Problem with AI is even if you spend a lot of time trying to get it right, it can make choices that are confusing to us humans and illicit ridicule from the player base.
Spot-on. In our game the NPC AI is ... exactly what I wanted it to be, smart and extremely "opportunistic". And the gameplay is generally such that your goal is to build structures/layout the buildings in a way that the AI will make the AI most likely to reach their goals.
To me, that's a huge part of our game -- catering to the NPCs, specifically figuring out "why are they missing X? Oh, because they're walking Z distance to the nearest bathroom!". I think the AI is fantastic but, when functioning perfectly as [we would have] expected, we still get complaints about why the 'dumb AI' will do X or Y. Part of that is defintiely a UI/UX issue on our part -- but another part is that players generally aren't used to it and they expect much more "robotic" or obvious/easy behaviors from agents/NPCs.

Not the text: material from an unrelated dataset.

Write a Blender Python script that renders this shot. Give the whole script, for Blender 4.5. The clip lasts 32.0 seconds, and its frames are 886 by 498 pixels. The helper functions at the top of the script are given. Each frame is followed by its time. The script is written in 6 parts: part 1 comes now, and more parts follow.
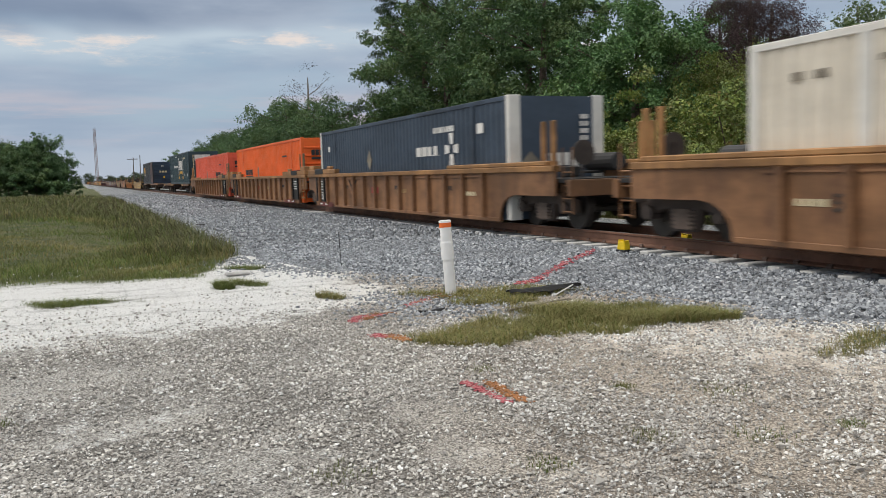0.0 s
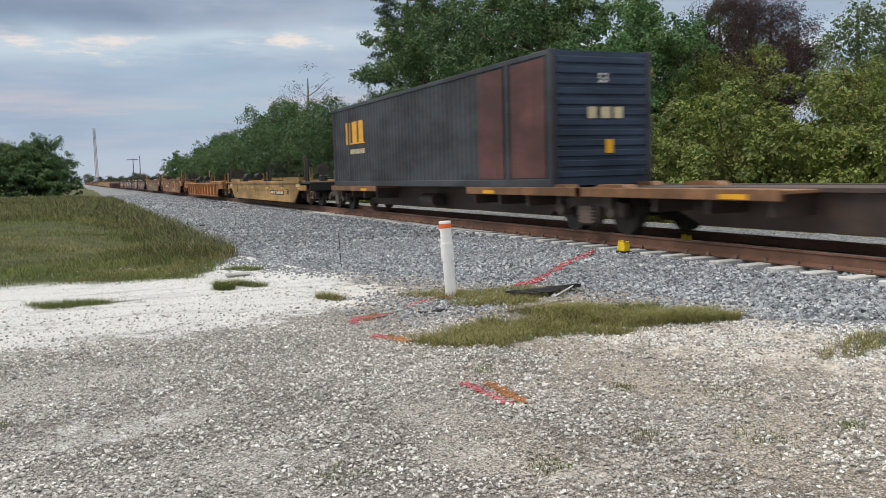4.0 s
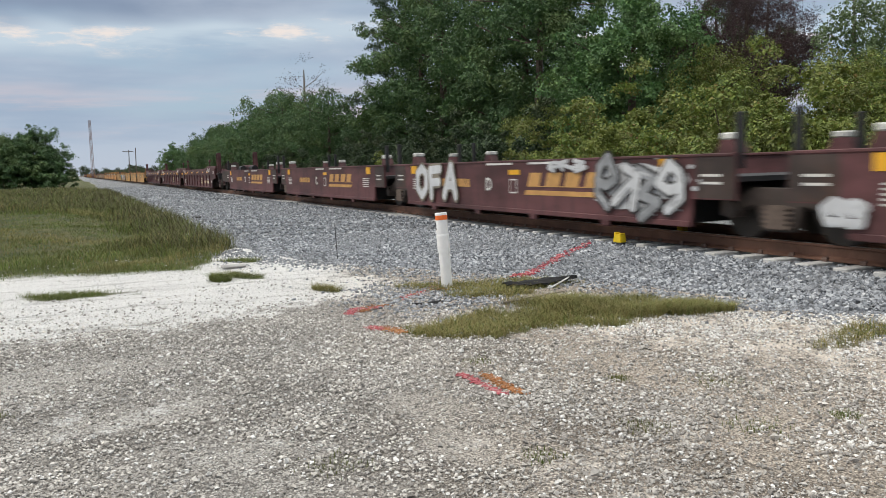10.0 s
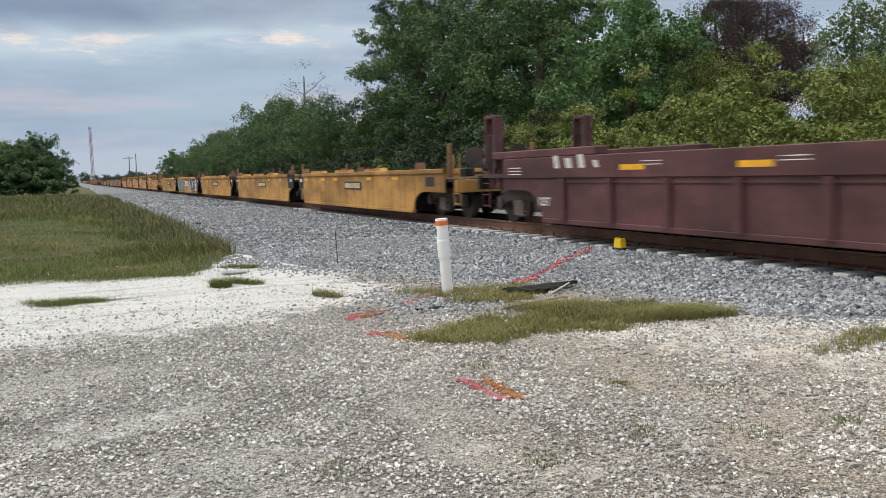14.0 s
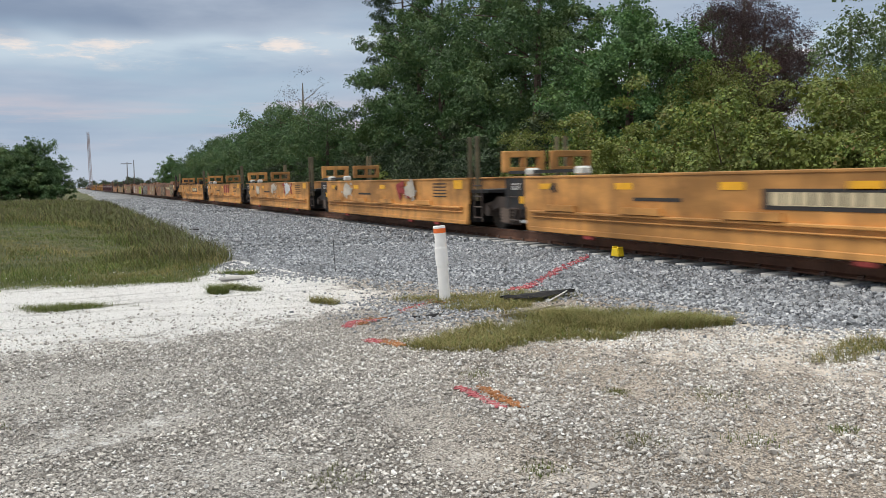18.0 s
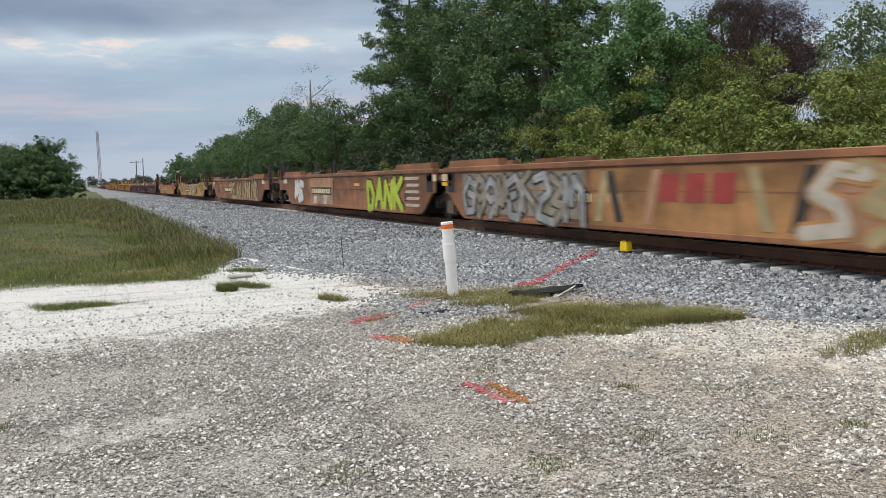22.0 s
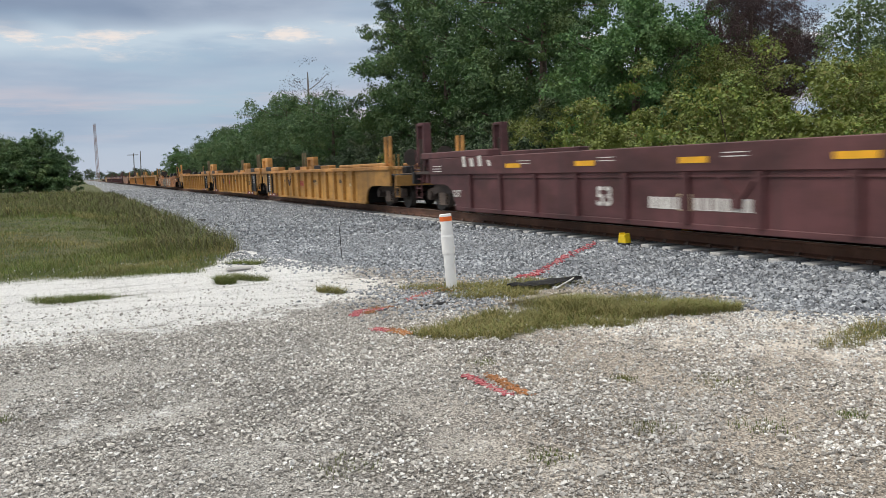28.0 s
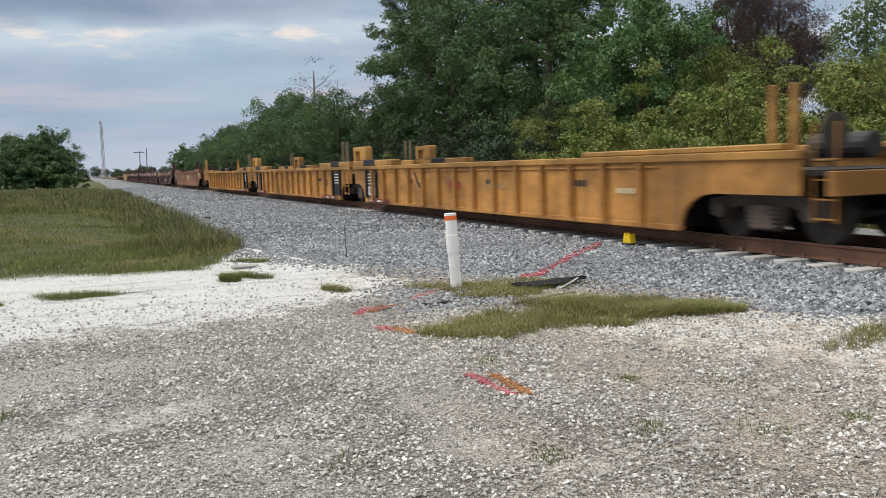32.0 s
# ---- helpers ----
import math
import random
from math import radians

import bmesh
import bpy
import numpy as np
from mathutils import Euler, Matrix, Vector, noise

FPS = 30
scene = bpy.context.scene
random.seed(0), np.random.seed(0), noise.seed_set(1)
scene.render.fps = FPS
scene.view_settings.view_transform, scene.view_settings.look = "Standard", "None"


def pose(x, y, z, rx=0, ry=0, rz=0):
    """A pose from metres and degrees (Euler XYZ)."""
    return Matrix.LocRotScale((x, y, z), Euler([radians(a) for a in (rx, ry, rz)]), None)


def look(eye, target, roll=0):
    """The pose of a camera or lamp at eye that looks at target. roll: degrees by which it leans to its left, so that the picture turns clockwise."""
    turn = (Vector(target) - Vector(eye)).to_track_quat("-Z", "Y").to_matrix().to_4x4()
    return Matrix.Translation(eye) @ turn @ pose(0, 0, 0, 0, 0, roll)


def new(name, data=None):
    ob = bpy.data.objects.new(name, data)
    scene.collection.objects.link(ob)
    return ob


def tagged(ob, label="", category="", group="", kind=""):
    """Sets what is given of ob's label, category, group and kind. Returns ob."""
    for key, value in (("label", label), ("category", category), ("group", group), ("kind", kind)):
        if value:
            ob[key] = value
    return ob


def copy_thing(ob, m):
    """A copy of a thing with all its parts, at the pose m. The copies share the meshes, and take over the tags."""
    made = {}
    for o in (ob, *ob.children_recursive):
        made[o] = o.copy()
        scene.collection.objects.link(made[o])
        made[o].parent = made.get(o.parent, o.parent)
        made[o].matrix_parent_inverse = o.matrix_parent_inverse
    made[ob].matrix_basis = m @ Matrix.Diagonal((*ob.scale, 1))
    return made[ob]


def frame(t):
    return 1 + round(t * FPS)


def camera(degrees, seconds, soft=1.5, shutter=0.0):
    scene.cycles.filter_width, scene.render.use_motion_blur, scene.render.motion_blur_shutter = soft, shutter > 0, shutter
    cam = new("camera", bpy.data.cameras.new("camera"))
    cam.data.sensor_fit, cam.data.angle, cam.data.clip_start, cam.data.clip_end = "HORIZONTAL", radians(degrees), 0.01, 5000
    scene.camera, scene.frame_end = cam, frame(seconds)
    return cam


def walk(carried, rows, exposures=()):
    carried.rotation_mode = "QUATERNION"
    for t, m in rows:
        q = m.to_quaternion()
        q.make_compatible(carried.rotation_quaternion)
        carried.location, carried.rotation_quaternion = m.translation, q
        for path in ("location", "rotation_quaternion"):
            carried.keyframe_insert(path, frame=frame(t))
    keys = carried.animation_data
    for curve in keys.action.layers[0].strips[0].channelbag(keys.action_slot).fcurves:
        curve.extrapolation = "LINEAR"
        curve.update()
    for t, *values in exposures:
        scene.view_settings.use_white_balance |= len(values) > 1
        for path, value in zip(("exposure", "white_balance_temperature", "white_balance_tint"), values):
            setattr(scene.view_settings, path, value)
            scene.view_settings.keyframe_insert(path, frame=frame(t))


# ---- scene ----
cam = camera(56.48, 32.0, soft=0.6, shutter=0.22)


def aim(x, y, z, turn, tilt, lean):
    """A camera pose: turn is counted from the track's far end towards the woods."""
    a, b = radians(turn), radians(tilt)
    way = Vector((-math.cos(a) * math.cos(b), math.sin(a) * math.cos(b), math.sin(b)))
    eye = Vector((x, y, z))
    return look(eye, eye + way * 10, lean)


walk(cam, [(row[0], aim(*row[1:])) for row in [
    (0, -0.008, 0.005, 1.606, 23.696, -5.333, -1.77), (0.5, -0.008, 0.005, 1.604, 23.710, -5.320, -1.79),
    (1, -0.006, 0.003, 1.604, 23.749, -5.312, -1.80), (1.5, -0.004, 0.001, 1.604, 23.790, -5.301, -1.76),
    (2, -0.002, 0.001, 1.604, 23.805, -5.282, -1.73), (2.5, -0.003, 0.001, 1.605, 23.771, -5.258, -1.72),
    (3, -0.004, 0.001, 1.604, 23.705, -5.220, -1.74), (3.3, -0.004, 0.000, 1.603, 23.657, -5.192, -1.79),
    (3.5, -0.007, -0.001, 1.607, 23.652, -5.222, -1.71), (5.5, -0.008, 0.012, 1.607, 23.896, -5.453, -1.90),
    (6, -0.002, 0.012, 1.606, 23.930, -5.475, -1.86), (6.5, 0.002, 0.009, 1.604, 23.922, -5.474, -1.82),
    (7, 0.005, 0.005, 1.604, 23.874, -5.450, -1.79), (7.5, 0.006, 0.004, 1.603, 23.827, -5.432, -1.76),
    (8, 0.006, 0.004, 1.603, 23.821, -5.451, -1.71), (8.5, 0.006, 0.004, 1.603, 23.859, -5.529, -1.67),
    (9, 0.003, 0.006, 1.603, 23.907, -5.649, -1.67), (9.5, -0.000, 0.007, 1.602, 23.933, -5.765, -1.70),
    (10, -0.001, 0.006, 1.603, 23.930, -5.841, -1.74), (10.5, 0.000, 0.006, 1.604, 23.902, -5.872, -1.78),
    (11, 0.003, 0.008, 1.604, 23.852, -5.877, -1.82), (11.5, 0.004, 0.010, 1.602, 23.802, -5.874, -1.87),
    (12, 0.002, 0.009, 1.602, 23.779, -5.860, -1.91), (12.5, 0.002, 0.004, 1.603, 23.787, -5.803, -1.91),
    (13, 0.001, 0.001, 1.602, 23.820, -5.693, -1.89), (13.5, -0.000, 0.000, 1.601, 23.872, -5.566, -1.86),
    (14, 0.000, 0.000, 1.600, 23.936, -5.433, -1.82), (14.5, -0.002, -0.000, 1.598, 24.011, -5.302, -1.76),
    (16.5, 0.006, -0.002, 1.601, 24.026, -4.840, -1.53), (17, 0.005, -0.004, 1.601, 24.081, -4.844, -1.50),
    (17.5, 0.004, -0.005, 1.601, 24.118, -4.874, -1.47), (18, 0.003, -0.004, 1.600, 24.123, -4.917, -1.48),
    (18.5, 0.003, -0.003, 1.600, 24.103, -4.951, -1.55), (19, 0.003, -0.002, 1.601, 24.075, -4.968, -1.63),
    (19.5, 0.004, -0.000, 1.600, 24.046, -4.976, -1.71), (20, 0.004, 0.001, 1.599, 24.010, -5.010, -1.77),
    (20.5, 0.002, 0.002, 1.601, 23.941, -5.076, -1.82), (21, 0.000, 0.002, 1.600, 23.818, -5.131, -1.85),
    (21.5, 0.003, 0.004, 1.600, 23.654, -5.162, -1.89), (22, 0.005, 0.008, 1.601, 23.511, -5.184, -1.93),
    (22.5, 0.004, 0.009, 1.602, 23.445, -5.194, -1.95), (23, 0.002, 0.007, 1.601, 23.447, -5.193, -1.97),
    (23.5, 0.001, 0.006, 1.600, 23.474, -5.199, -1.99), (24, 0.001, 0.006, 1.598, 23.499, -5.225, -1.99),
    (24.5, 0.002, 0.003, 1.599, 23.542, -5.285, -1.96), (25, 0.000, -0.002, 1.600, 23.620, -5.369, -1.94),
    (25.5, -0.005, -0.007, 1.596, 23.717, -5.447, -1.89), (27.5, -0.006, 0.003, 1.599, 23.698, -5.724, -1.98),
    (28, -0.005, 0.008, 1.599, 23.614, -5.722, -2.05), (28.5, -0.002, 0.011, 1.599, 23.534, -5.723, -2.09),
    (29, -0.000, 0.011, 1.599, 23.468, -5.721, -2.09), (29.5, 0.000, 0.012, 1.599, 23.403, -5.716, -2.08),
    (30, 0.002, 0.015, 1.599, 23.324, -5.716, -2.05), (30.5, 0.006, 0.017, 1.599, 23.259, -5.725, -2.00),
    (31, 0.009, 0.015, 1.598, 23.226, -5.741, -1.90), (31.5, 0.008, 0.012, 1.598, 23.227, -5.756, -1.80),
    (32, 0.003, 0.008, 1.598, 23.273, -5.770, -1.73),
]], [(0, -0.12), (1.5, -0.08), (4, -0.02), (8, 0.0), (32, 0.0)])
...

Emergent & opportunistic behaviors are awesome (IMO at least), but a lesson we learned is that they may not always provide players with the desired or expected gameplay experience. It'll of course always be game-specific, but it's something we will keep in mind & likely simplify further in our next game.
Well, the choice to make AI hordes braindead zombies who hust mindlessly storm you, is confusing to me as a player, too, if the enemie are supposed to be not zombies, but smart special forces.
Titanfall is a pretty good example of how to design good AI. Same goes for Age of Empires, I would say. XCOM, on the other hand, just increases the HP and count of enemies, which is a bad experience.
Isn't that also due to the reason that consoles, once sold, last for close to 10 years and the game developers have to design their games for sub par hardware. Since graphics sell games more, they spend most of their available computation on graphics and other areas rather than coming up with intelligent AI which takes a lot of computation as well. This is probably the reason why we don't have many big single player games.
That’s not the issue as 20 year old hardware can run decent AI for modest numbers of enemies. The reality is most players simply want stupid AI and more importantly exploitable AI.